さらにピンチが続くが、LOダウナカマカマの好タックルなどもあり、ゴールラインは割らせない。ゴール前でのモール・ディフェンスも堅く、前進を許さない。
しかし、32分、ハイパントのボールを拾われ、つながれて、トライを許してしまう(14-12)。その後も帝京の守りの時間帯が続く。チャンスもあるが、ミスで得点までは至らない。帝京にペナルティが増え、苦しい時間帯となるが、全員が接点で激しくファイトし、この日、終始堅かったモール・ディフェンスでは相手のモールをしっかりと止める。FL森元、WTB日隈らの好タックル、HO當眞のジャッカルなどもあり、逆転は許さない。14-12でハーフタイムを迎えた。
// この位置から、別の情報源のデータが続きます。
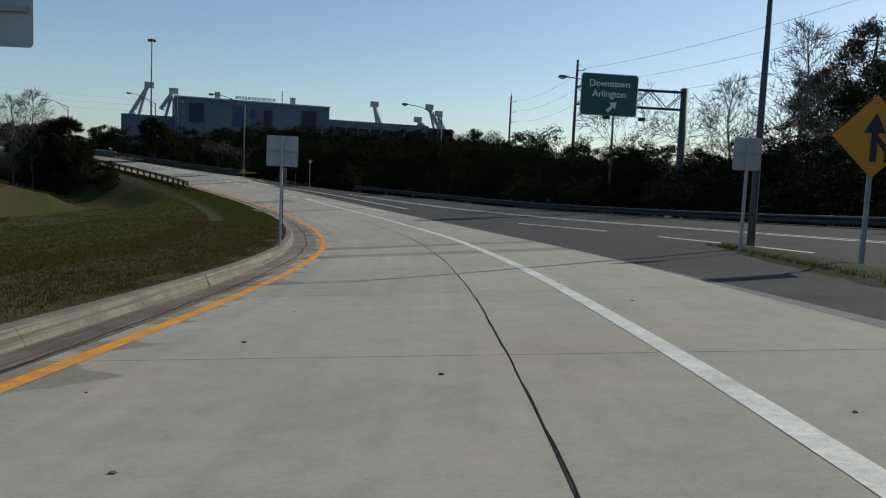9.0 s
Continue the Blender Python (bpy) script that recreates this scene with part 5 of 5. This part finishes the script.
place(pa, by_top(pa, 6.4, [(10.4, 28.8, 6.3, 15), (12.2, 31.5, 6.9, 150), (10.8, 35.0, 6.8, 240), (13.4, 27.5, 6.6, 80), (12.6, 38.5, 7.2, 320), (15.2, 33.0, 7.2, 30), (12.0, 43.5, 7.0, 100), (13.6, 36.0, 7.4, 200)]), USED)
place(pe, [(-6.0, 18.9, 1.12, 0), (-6.9, 22.5, 1.12, 80), (-6.1, 25.0, 1.0, 160), (-7.6, 28.5, 1.2, 220), (-6.6, 40, 1.1, 20)], USED)

# dark conifers beside the first stretch
ja = juniper("juniper", 21, "dense dark juniper with ragged upright sprays", 8.6, 4.6)
jb = juniper("juniper", 22, "narrow dark juniper with a pointed top", 7.4, 3.2)
place(ja, [(14.4, 29.4, 0.95, 0), (15.8, 29.2, 1.02, 50), (14.9, 29.4, 0.84, 0), (16.4, 30.5, 0.9, 90), (17.6, 25.5, 0.8, 200), (15.1, 46.8, 0.88, 140), (17.8, 36.5, 0.98, 20), (14.2, 43.0, 0.74, 77), (18.6, 43.5, 1.0, 10), (16.2, 40.0, 0.95, 15)], USED)
place(jb, [(16.5, 50.0, 0.92, 0), (18.2, 53.5, 0.85, 60), (15.8, 54.5, 0.7, 100), (13.6, 49.0, 0.72, 180), (20, 48, 1.0, 30)], USED)

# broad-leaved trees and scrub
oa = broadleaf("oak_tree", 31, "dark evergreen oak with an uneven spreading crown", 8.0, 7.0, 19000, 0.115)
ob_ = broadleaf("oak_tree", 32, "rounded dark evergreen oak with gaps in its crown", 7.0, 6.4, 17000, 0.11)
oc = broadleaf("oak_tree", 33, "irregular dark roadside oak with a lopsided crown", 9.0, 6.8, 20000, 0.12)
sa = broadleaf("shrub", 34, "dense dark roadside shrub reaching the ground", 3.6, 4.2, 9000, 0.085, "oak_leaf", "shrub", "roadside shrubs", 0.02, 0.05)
sb = broadleaf("shrub", 35, "straw-green winter scrub with thin stems", 3.0, 3.8, 7000, 0.075, "scrub_leaf", "shrub", "roadside shrubs", 0.02, 0.04)


def drive(x, y):
    """The open drive that leads to the yard stays clear of trees."""
    for ex, ey, lo, hi in ((0.3, 171.2, 46.3, 52.0), (-2.2, 177.3, 49.0, 56.0), (-5.0, 183.2, 52.0, 60.0)):
        dx, dy = ex - x, y - ey
        if dx > 14 and lo < math.degrees(math.atan2(dx, dy)) < hi and math.hypot(dx, dy) < 62:
            return True
    return False


def scatter(masters, n, box4, lo, hi, clear, seed, side=None, far_clear=9999):
    r = np.random.RandomState(seed)
    got, tries = [], 0
    while len(got) < n and tries < 4000:
        tries += 1
        x, y = r.uniform(box4[0], box4[1]), r.uniform(box4[2], box4[3])
        s, o = nearest(np.array([x]), np.array([y]))
        s, o = float(s[0]), float(o[0])
        lim_r = max(clear, (ASPHALT_R(s) + 3.2) if 84 < s < 212 else clear)
        if (o < 0 and -o < clear) or (o > 0 and o < lim_r) or abs(o) > far_clear or (side and o * side < 0):
            continue
        if any((x - g[0]) ** 2 + (y - g[1]) ** 2 < 4.0 for g in got):
            continue
        got.append((x, y, r.uniform(lo, hi), r.uniform(0, 360)))
    for i, g in enumerate(got):
        if not drive(g[0], g[1]):
            place(masters[i % len(masters)], [g], USED)


def row(masters, s0, s1, o0, o1, step, lo, hi, seed):
    """A belt along the road between two offsets."""
    r = np.random.RandomState(seed)
    for i, s in enumerate(stations(s0, s1, step)):
        o = o0(s) + r.uniform(0, 1) * (o1 - 0)
        place(masters[i % len(masters)], [spot(s + r.uniform(-1, 1), o, r.uniform(lo, hi), r.uniform(0, 360))], USED)


edge_r = lambda s: ASPHALT_R(s) + 2.6
row([oa, ob_, oc], 92, 132, lambda s: edge_r(s) + 2.0, 3.0, 3.6, 0.5, 0.7, 41)
row([oa, ob_, oc], 132, 146, lambda s: edge_r(s) + 2.0, 3.0, 3.6, 0.5, 0.7, 241)
row([oa, ob_, oc], 148, 192, lambda s: edge_r(s) + 2.6, 3.0, 3.6, 0.54, 0.72, 141)
row([oa, ob_, oc], 193, 212, lambda s: edge_r(s) + 2.6, 3.0, 3.6, 0.48, 0.64, 143)
row([oc, oa], 95, 132, lambda s: edge_r(s) + 8.0, 5.0, 6.0, 0.55, 0.75, 42)
row([oc, oa], 132, 146, lambda s: edge_r(s) + 8.0, 5.0, 6.0, 0.55, 0.75, 242)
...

後半は、前半の反省を踏まえ、修正点を確認して臨んだ帝京が、開始早々からペースを握る。4分、LOダウナカマカマがハイパントをキャッチし、FB小村にパス。小村が前進。ラックからSH李-SO本橋(尭)-CTB大町と渡り、大町が前進。さらにCTB上田へとパスが渡り、上田が抜け出してトライを奪う(19-12)。
さらに、相手のラインアウトからの攻撃に対し、FL森元がジャッカルし、チャンスを作る。8分、ラインアウトからつなぐ。No.8倉橋が前進。ラックからLOダウナカマカマが持ち出し、そのままトライ(26-12)。
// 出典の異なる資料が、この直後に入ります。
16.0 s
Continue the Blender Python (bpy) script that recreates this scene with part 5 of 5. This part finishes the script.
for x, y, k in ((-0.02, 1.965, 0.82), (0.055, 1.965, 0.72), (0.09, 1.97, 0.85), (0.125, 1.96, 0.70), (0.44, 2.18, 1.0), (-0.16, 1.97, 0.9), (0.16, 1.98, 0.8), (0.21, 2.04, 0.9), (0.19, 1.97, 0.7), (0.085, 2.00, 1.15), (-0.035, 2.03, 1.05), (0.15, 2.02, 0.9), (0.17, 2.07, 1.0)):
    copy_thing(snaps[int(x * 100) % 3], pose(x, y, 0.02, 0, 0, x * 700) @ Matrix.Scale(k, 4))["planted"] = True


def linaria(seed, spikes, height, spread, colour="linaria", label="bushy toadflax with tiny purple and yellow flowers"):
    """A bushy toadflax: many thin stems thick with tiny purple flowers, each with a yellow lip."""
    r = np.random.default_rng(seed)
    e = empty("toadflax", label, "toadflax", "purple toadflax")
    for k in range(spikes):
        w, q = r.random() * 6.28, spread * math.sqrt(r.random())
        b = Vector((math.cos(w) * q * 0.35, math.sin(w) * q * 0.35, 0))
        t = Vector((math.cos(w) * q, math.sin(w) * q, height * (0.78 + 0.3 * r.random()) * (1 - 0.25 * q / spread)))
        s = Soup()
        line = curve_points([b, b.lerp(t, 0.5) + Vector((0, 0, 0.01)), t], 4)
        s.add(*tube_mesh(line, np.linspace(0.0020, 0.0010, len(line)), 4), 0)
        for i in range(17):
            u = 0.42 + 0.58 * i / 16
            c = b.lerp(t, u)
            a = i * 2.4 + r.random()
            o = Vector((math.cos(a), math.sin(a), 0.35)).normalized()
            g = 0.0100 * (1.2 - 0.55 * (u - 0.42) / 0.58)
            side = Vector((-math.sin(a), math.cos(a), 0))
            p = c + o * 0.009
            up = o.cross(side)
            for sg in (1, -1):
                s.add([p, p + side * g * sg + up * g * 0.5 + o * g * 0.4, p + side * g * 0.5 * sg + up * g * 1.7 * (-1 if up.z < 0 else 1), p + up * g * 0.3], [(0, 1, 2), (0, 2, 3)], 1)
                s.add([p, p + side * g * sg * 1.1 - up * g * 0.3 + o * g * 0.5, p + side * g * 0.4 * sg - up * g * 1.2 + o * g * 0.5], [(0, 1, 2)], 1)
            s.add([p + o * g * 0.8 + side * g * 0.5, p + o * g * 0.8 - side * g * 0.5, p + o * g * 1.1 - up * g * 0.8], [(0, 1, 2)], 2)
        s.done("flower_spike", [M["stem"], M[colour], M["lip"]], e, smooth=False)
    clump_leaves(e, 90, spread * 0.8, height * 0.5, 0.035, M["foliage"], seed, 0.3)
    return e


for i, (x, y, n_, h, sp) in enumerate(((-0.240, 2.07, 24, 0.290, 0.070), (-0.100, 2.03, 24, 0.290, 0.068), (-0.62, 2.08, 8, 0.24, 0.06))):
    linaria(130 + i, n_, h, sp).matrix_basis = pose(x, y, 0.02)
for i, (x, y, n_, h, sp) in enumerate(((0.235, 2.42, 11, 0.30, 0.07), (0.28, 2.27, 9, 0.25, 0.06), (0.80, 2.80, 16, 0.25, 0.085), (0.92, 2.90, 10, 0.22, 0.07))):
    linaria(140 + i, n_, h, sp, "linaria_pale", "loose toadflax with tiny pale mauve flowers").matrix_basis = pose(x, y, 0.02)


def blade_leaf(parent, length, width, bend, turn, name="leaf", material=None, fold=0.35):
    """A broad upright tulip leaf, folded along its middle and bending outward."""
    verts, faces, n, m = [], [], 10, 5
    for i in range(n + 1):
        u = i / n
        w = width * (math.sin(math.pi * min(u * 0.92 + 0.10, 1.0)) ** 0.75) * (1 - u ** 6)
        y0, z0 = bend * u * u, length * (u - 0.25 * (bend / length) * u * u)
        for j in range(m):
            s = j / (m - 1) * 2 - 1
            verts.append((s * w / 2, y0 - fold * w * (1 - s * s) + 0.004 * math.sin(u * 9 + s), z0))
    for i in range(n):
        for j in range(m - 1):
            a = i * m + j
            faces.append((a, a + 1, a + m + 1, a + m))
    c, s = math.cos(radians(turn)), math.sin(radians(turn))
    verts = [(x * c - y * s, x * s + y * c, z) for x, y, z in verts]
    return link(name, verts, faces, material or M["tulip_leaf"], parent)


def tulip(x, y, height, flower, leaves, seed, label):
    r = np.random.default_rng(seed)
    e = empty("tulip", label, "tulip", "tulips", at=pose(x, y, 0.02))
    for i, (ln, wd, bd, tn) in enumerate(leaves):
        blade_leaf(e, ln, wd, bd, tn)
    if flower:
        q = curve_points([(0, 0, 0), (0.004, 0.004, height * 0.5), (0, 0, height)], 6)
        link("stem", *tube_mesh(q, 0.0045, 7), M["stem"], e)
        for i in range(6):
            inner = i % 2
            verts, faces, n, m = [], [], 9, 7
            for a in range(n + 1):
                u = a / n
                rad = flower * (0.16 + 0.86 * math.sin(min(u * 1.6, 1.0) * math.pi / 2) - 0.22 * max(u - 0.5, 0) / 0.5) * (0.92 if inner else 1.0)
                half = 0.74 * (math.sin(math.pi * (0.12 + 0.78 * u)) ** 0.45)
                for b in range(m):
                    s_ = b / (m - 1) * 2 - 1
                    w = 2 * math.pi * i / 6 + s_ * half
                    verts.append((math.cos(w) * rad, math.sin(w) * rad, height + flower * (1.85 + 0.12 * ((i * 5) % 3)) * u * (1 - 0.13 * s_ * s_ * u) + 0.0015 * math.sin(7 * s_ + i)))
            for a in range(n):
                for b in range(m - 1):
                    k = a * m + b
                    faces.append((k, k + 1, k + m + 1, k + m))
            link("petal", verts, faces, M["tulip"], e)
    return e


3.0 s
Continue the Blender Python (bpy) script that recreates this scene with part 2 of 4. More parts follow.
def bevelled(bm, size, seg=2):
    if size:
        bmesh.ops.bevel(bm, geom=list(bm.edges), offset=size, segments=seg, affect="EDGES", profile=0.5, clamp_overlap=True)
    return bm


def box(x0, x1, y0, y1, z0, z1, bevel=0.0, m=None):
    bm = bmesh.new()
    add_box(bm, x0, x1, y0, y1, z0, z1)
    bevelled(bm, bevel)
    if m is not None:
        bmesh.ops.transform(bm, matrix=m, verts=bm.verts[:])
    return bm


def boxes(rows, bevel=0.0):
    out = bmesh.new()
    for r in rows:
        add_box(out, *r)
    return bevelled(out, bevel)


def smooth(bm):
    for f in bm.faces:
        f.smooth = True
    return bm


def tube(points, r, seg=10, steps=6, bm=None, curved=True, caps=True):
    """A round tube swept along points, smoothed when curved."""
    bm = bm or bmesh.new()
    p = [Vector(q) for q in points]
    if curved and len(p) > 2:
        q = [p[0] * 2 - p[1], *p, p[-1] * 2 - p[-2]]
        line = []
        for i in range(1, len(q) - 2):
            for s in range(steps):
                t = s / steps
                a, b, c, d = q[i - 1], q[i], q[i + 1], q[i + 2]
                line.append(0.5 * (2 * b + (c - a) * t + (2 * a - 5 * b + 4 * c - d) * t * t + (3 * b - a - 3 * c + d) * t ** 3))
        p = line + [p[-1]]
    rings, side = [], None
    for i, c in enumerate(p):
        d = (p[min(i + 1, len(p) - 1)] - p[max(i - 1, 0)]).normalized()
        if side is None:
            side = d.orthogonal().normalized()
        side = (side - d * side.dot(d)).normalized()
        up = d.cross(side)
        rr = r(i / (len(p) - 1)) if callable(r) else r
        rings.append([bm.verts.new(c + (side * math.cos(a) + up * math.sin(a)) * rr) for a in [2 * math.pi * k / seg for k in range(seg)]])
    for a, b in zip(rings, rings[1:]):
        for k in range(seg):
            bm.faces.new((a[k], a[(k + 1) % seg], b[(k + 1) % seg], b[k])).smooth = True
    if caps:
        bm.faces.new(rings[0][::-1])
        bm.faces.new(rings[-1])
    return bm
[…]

その後、ペナルティでピンチになるが、ここでも堅いモール・ディフェンスで防ぐ。17分、相手のフリーキックをFB小村がキャッチし、カウンター・アタック。さらにLO本橋(拓)が前進し、連続攻撃。ラックからSH李-LO本橋(拓)と渡り、本橋(拓)が相手のディフェンダー4人を引きずりながら前進してトライを奪う(31-12)。
前半、苦しんだスクラムも後半は安定し始め、逆にペナルティを奪うシーンも出てくる。32分、CTB大町がPGを決め、34-12とリードを広げる。その後、35分、43分とトライを奪われるが、帝京がリードを守り切り、ノーサイド。34-26で帝京が勝利し、1月13日の決勝戦に駒を進めた。
《COLUMN》
―― 4年力 ――
この時期になると、毎年のように「4年力」の話を書いています。「4年力」とは文字通り、4年生の力という意味です。もう少し具体的に言うと、「4年生がチームを一つにまとめ上げる力」と言っていいでしょう。
この日の準決勝の試合。登録メンバー23人の中に、4年生は13人いました。昨年度の大学選手権決勝では、4年生は23人中11人でした。昨年度の11人でも、それまでのメンバー構成から言うと「多いな」と感じたのですが、今シーズンはさらに4年生が多くなっています。
ただし、試合に出る23人の中に4年生が多いからと言って、「4年力」が高いとは限りません。「4年力」の「4年」は、試合に出る4年生だけを意味しているのではないからです。むしろ、「4年力」の高さは、試合に出ない4年生の力がどれだけチームのために発揮されるかにかかっていると言えます。
学生たちに話を聞く限り、今シーズンの4年生もかなり「4年力」を発揮してくれているようです。チームの雰囲気も、独特のいい緊張感が日に日に高まっていると聞きます。メンバー外の4年生が、残りの時間をどれだけチームのために力を尽くすか。3年生、2年生、1年生たちに、どれだけその「背中」を見せられるか。
あと一戦。相馬監督が記者会見で語ったように、4年生たちには「最後の2校に残った幸せ」を噛みしめ、1月13日までの残り少ない時間を、精一杯、楽しんでほしいと思います。